Thanks for fixing the false alert problem. At first I was panicked when I started getting text message alerts that a bunch of our servers (even at different data centers) were down. But I quickly realized that the problem was with Pingdom. Anyway, thanks for explaining the problem. for refunding all the text message credits and for the extra ones provided. As far as I am concerned you provide a valuable service at a excellent price.

Scott
Scott

An incorrect alert got me out of bed at around 4am and rushing to check why DNS was down, when it wasnt! These things happen though! I love pingdom :)

Mark
Mark

What was the hardware failure? Was it a server, a power strip, a switch or ?

Gavin Pearce
Gavin Pearce

Great post, and great handling of what could be classed as a catastrophic situation. We were kept informed, and updated throughout, and no major trust lost in Pingdom as a result. On the topic of learning for the future, two areas for improvement: 1) Conflicting information - straight away a large number of users, ourselves included, noticed that many of the reports were incorrect, not just delayed. However Pingdom response was that "no" incorrect reports had been sent out, only wrong time stamps. Lesson: Trust your users more when they point out errors. 2) Single point of failure - the only question left unanswered. What item of kit was it, and why did the system have a single point of failure if so critical? No need to expand further on this one. Lesson: Obvious. Otherwise, great handling and great work on keeping us customers informed throughout.

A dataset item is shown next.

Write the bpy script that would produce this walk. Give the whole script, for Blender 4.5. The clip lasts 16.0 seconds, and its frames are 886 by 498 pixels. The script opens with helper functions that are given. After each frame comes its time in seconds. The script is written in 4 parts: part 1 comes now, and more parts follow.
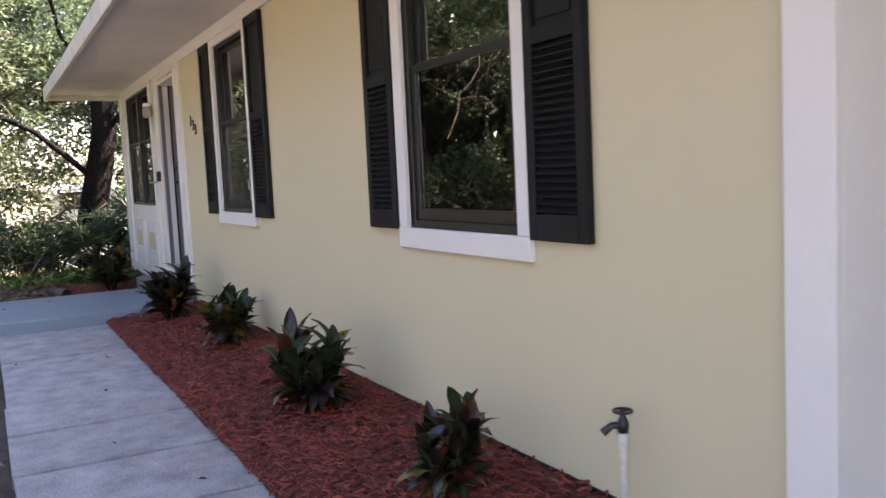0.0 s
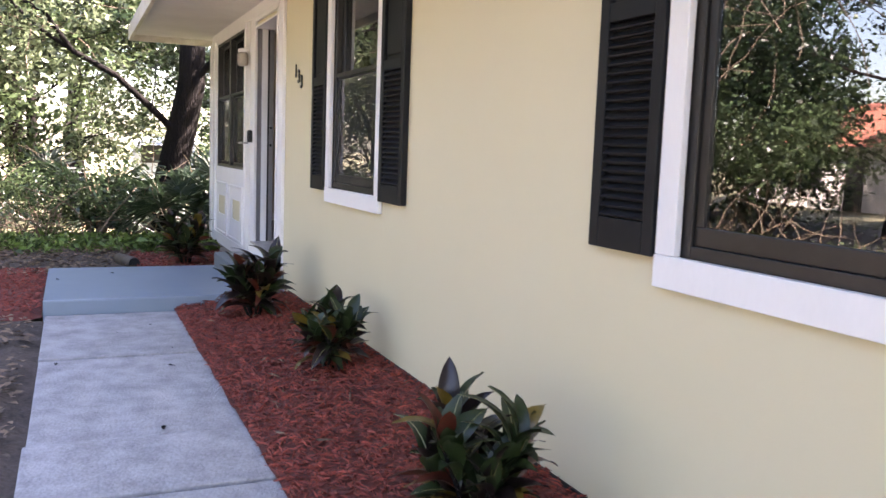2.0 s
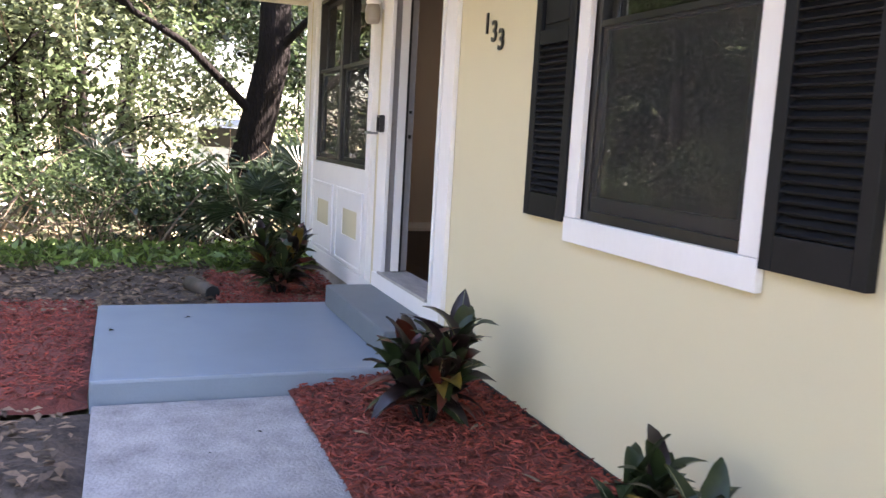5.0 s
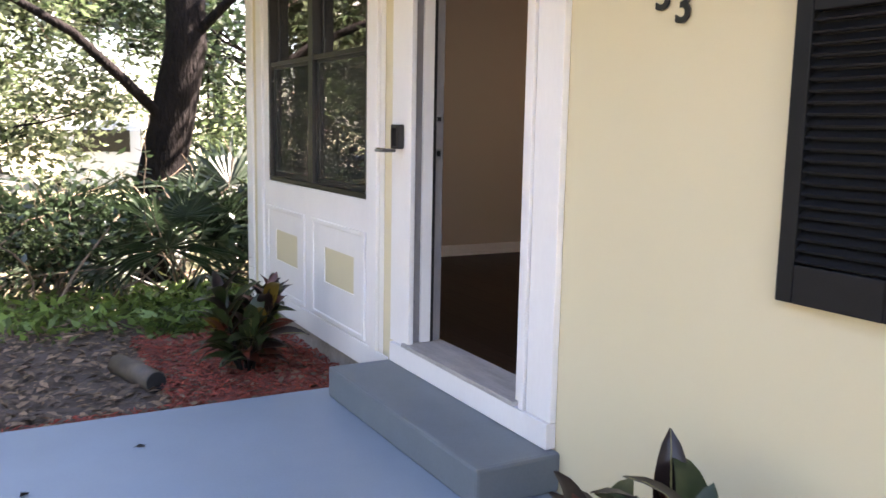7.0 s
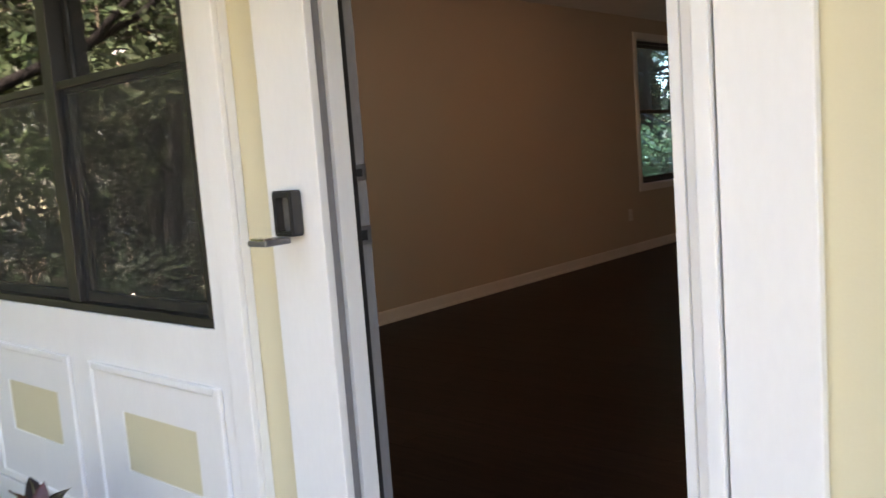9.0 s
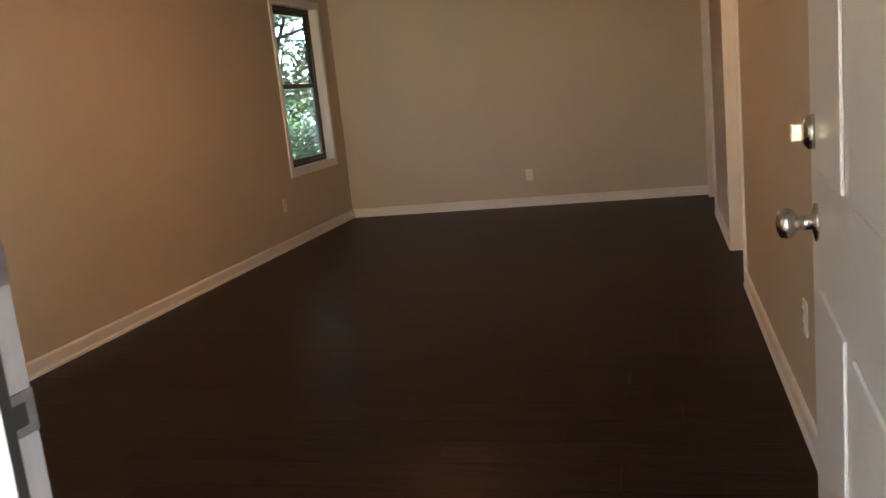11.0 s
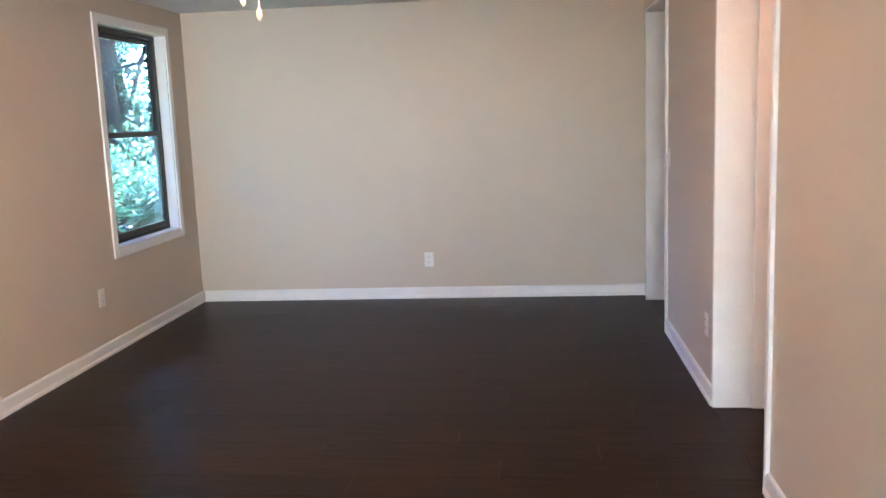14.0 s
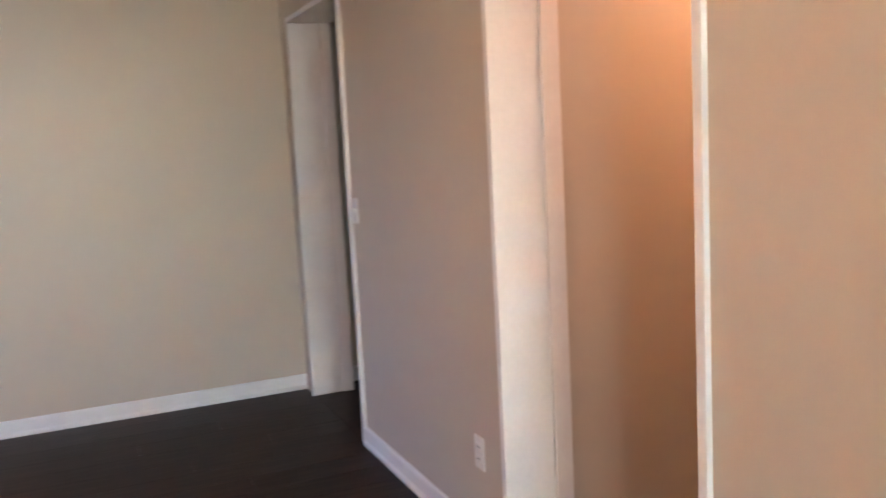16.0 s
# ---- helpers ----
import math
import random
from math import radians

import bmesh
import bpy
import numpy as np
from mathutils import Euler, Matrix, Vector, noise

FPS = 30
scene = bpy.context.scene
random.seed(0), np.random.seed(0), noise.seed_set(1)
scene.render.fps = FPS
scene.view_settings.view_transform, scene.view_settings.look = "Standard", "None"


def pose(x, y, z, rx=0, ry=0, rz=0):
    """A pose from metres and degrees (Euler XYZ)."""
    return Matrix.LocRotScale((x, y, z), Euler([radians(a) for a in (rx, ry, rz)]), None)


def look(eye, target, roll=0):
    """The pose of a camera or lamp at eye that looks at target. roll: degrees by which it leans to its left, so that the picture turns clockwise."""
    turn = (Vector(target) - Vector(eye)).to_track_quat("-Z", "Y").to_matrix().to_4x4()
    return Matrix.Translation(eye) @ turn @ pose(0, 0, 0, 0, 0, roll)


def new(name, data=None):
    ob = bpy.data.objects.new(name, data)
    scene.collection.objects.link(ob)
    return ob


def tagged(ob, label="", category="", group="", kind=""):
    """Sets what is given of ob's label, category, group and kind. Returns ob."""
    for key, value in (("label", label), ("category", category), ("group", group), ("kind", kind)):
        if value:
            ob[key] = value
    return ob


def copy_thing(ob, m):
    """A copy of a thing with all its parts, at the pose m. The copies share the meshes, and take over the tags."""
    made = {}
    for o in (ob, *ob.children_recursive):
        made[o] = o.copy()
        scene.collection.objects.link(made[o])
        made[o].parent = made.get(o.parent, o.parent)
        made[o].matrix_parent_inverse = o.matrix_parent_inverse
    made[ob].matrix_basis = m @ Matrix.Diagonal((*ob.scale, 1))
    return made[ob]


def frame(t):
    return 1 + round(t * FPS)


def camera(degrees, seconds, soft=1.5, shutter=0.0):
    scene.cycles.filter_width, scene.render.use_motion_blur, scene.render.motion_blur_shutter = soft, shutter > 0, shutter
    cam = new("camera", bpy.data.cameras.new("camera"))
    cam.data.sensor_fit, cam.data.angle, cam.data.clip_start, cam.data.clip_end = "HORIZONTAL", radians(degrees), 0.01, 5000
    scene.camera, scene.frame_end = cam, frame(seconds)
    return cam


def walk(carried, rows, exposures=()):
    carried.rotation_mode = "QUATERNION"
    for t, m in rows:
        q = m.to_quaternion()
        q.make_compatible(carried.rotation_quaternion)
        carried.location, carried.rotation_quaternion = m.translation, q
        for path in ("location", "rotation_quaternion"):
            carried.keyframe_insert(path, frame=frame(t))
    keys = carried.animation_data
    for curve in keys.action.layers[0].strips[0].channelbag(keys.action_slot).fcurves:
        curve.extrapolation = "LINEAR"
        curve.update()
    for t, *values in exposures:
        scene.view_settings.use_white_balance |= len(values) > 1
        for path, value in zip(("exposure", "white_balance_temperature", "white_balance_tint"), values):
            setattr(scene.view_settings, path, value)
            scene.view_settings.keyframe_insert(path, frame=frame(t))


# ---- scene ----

Much appreciated, even if it did interrupt our meal! :)

Pete
Pete

This is a good first step towards regaining your customers' trust. I'd suggest that you need to go a bit further to knock the ball out of the park. Fix the problems, and then firedrill this exact outage in production. If you're willing to do that, then you don't have any doubt that you really fixed the problem, do you? Demonstrate that the problem is solved, and then blog about it. Showing your customers that you actually follow through with your intentions is important, and good marketing, as well.

Roberto Valerio
Roberto Valerio

We did not receive a single warning email that Pingdom services were offline! Why was there no notification to your customers? This would have helped a lot. I do not care about late apologies, but I do care about timely communication! Even a mass mailing to all customers would have helped. Don't tell me you do not have a offsite backup of your customers contact date. Best, Roberto

pingdom
pingdom

@Remco: Getting someone on location wasn't the big problem (i.e. remote hands were available), the big problem was that we unfortunately didn't have the specific replacement hardware we needed available at the site.

pingdom
pingdom

@Mark. Firewall hardware breakdown.